The Gospel According to the Son by Norman Mailer, Abacus pounds 6.99. Mailer's first-person rewrite of the greatest story ever told was mauled by the reviewers on first publication, with rather too many of them succumbing to the temptation to crack the obvious joke about Mailer thinking he's God. As it turns out, this may not be a good book, let alone The Good Book, but it isn't the feast of kitsch awfulness you may have been led to believe: just an earnest, insipid rewrite of the Gospels with some nods in the direction of historical accuracy. Mailer has adopted a sub- Biblical vernacular for the occasion - lots of "whereupons" and "it came to passes" - which grates at first. But as you read on, the central conflict isn't Jesus' struggle with temptation, or the battle between his human and divine sides; it's the author's struggle with a style, a voice, self- consciously humane and direct. And this struggle is itself strangely touching.
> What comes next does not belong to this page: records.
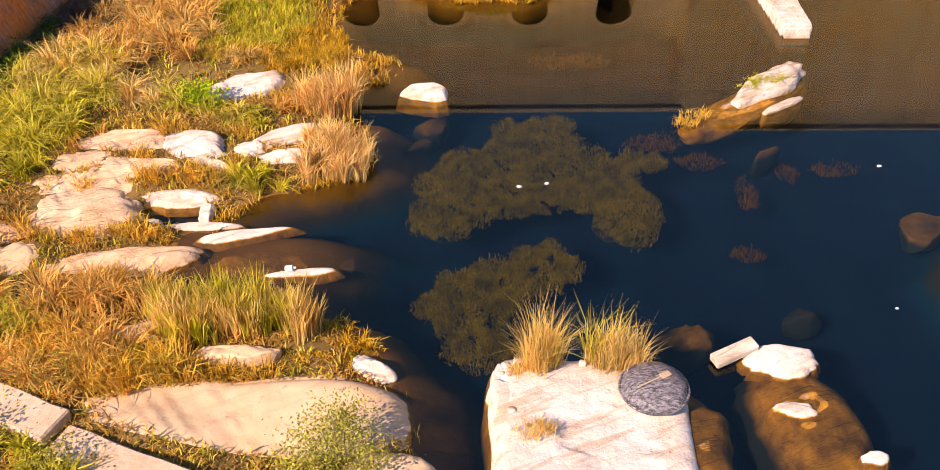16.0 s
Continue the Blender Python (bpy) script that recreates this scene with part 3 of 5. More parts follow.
V, Q = course_blocks(lambda x, z: (x, face_y(z), z), lean, 12.6, 34, 0.7, 5.05, 0.27, 0.42, clear_of_pipes, (0.002, 0.012), 3)
laid_singly(V, lambda p: (p[:, 2] < 3.6) & (p[:, 0] < 29), wall_stone, outlet, "lime-streaked stone courses round the outlets")
right = bpy.data.objects["wall_right"]
V, Q = course_blocks(lambda x, z: (x, right_y(z), z), (0, -1, 0.05), 12.6, 36, 5.2, 14.5, 0.27, 0.42, lambda x, z: (z < 12.0) | (x > 15.3), (0.001, 0.007), 4)
thing("block_courses", fast_mesh("block_courses", V, Q), right_stone, right, kind="stuff", label="orange-stained stone courses of the tall wall")
side = bpy.data.objects["wall_side"]


def side_at(y, z):
    cx, cz = crest(y)
    h = (cz - z) / (cz + 0.5)
    return cx + (foot(y) - cx) * h, y, z


V, Q = course_blocks(side_at, (0.965, -0.1, 0.24), 14, 55.5, 0.1, 15.2, 0.2, 0.3, lambda y, z: z < crest(y)[1] - 0.3, (0.004, 0.022), 5)
laid_singly(V, lambda p: (p[:, 1] > 25.5) & (p[:, 1] < 33) & (p[:, 2] > 1.6), side_stone, side, "red-brown stone courses of the side wall")

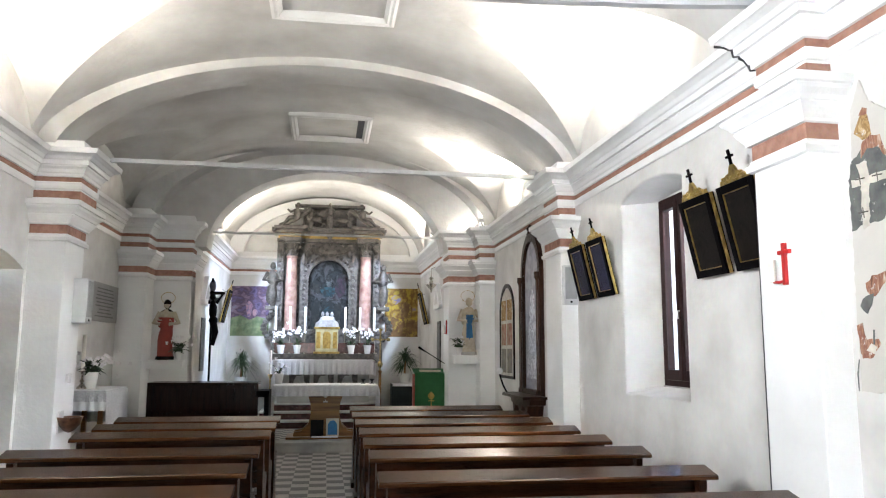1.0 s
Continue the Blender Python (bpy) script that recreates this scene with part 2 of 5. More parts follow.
M_ROBE = material("red_robe", (0.30, 0.045, 0.03), 0.6, vary=0.15, scale=20, bump=0.1, tint=(0.25, 0.04, 0.03))
M_IVORY = material("ivory_paint", (0.52, 0.46, 0.36), 0.55, vary=0.12, scale=20, bump=0.1, tint=(0.42, 0.35, 0.26))
M_BLUE = material("blue_sash", (0.03, 0.16, 0.38), 0.5, vary=0.15, scale=20, bump=0.1)
M_CRIMSON = material("red_lacquer", (0.45, 0.02, 0.02), 0.35, vary=0.05, bump=0.02)
M_PLAQUE = material("marble_plaque", (0.30, 0.29, 0.275), 0.4, vary=0.12, scale=5, bump=0.02)
M_INK = material("faded_letters", (0.16, 0.15, 0.145), 0.6, vary=0.1, bump=0)
M_FLAME = glow("candle_flame", (1.0, 0.72, 0.3), 4.0)
M_BULB = glow("lamp_lens", (1.0, 0.97, 0.9), 9.0)
M_MIRROR = material("glazing", (0.05, 0.05, 0.055), 0.06, vary=0.02, bump=0, spec=0.7)

# ================= helpers for building =================
def obj(name, bm, mat, smooth=None):
    me = bpy.data.meshes.new(name)
    bmesh.ops.recalc_face_normals(bm, faces=bm.faces)
    bm.to_mesh(me)
    bm.free()
    for m in mat if isinstance(mat, (list, tuple)) else (mat,):
        me.materials.append(m)
    if smooth is not None:
        me.shade_smooth()
        me.set_sharp_from_angle(angle=radians(smooth))
    return new(name, me)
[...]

The Emigrants by Gilbert Imlay, Penguin pounds 8.99. This is published by Penguin Classics, but we're stretching the definition of a classic here: as the introduction admits, few people on either side of the Atlantic have ever heard of this book, one of the first American novels. Imlay is remembered, when he's remembered at all, as the blackguard who drove Mary Wollstonecraft to two suicide attempts; and he was also something of a crook and a plagiarist. On the credit side, he had impeccable radical credentials, and one of the most interesting facets of The Emigrants is its apparently heartfelt plea for women's rights within marriage and easier divorce laws - advanced stuff for 1793. Otherwise, it's a conventional, sometimes charming, sometimes sententious epistolary romance set among the genteel classes of Pittsburgh, in the days when Pittsburgh was the frontier.

The Journalist and the Murderer by Janet Malcolm, Papermac pounds 12. "Every journalist who is not too stupid or too full of himself to notice what is going on knows that what he does is morally indefensible." Ow! After an opening sentence of such blinding clarity and self-evident truth, you wonder what there is left to say. And to be honest, Malcolm's book does lose conviction as it progresses. The Journalist and the Murderer - first published in 1990 - is an account of the MacDonald-McGinniss trial of 1987: Jeffrey MacDonald was tried in 1979 and convicted for the murder nine years earlier of his wife and children (at the time he had pinned the blame on shadowy Manson-style hippies). Throughout the trial and afterwards, MacDonald spoke freely to Joe McGinniss, a well-known journalist who was going to write a book which MacDonald believed would be sympathetic to his case - he had more than 40 letters from McGinniss professing friendship and belief in his innocence. When McGinniss's book portrayed him as a murderous psychopath, MacDonald sued for fraud. It's an extraordinary case, perhaps too off-the-wall to support the moral conclusions Malcolm attaches to it; but her steely prose and absolutist moral logic are wholly enviable.

The Warlock of Strathearn by Christopher Whyte, Indigo pounds 5.99. A dryly appealing, assured novel of the supernatural, with echoes of Robert Louis Stevenson and John Buchan - not the Hannay novels, but Witch Wood, Buchan's historical novel about Covenanters and witches in 17th-century Peeblesshire. This one is set at around the same time in Perthshire, where a young man is born with mysterious powers to heal and to talk to the animals. He is caught between sterile, puritan Christianity and a pagan netherworld. As the cover photo of a naked, muscular young man hints, this can be read as an allegory of gay life (Whyte's most recent novel was The Gay Decameron); or, if you prefer, not - Whyte never pushes the parallels, and there's little in here to bring a blush to the cheek of a maiden aunt.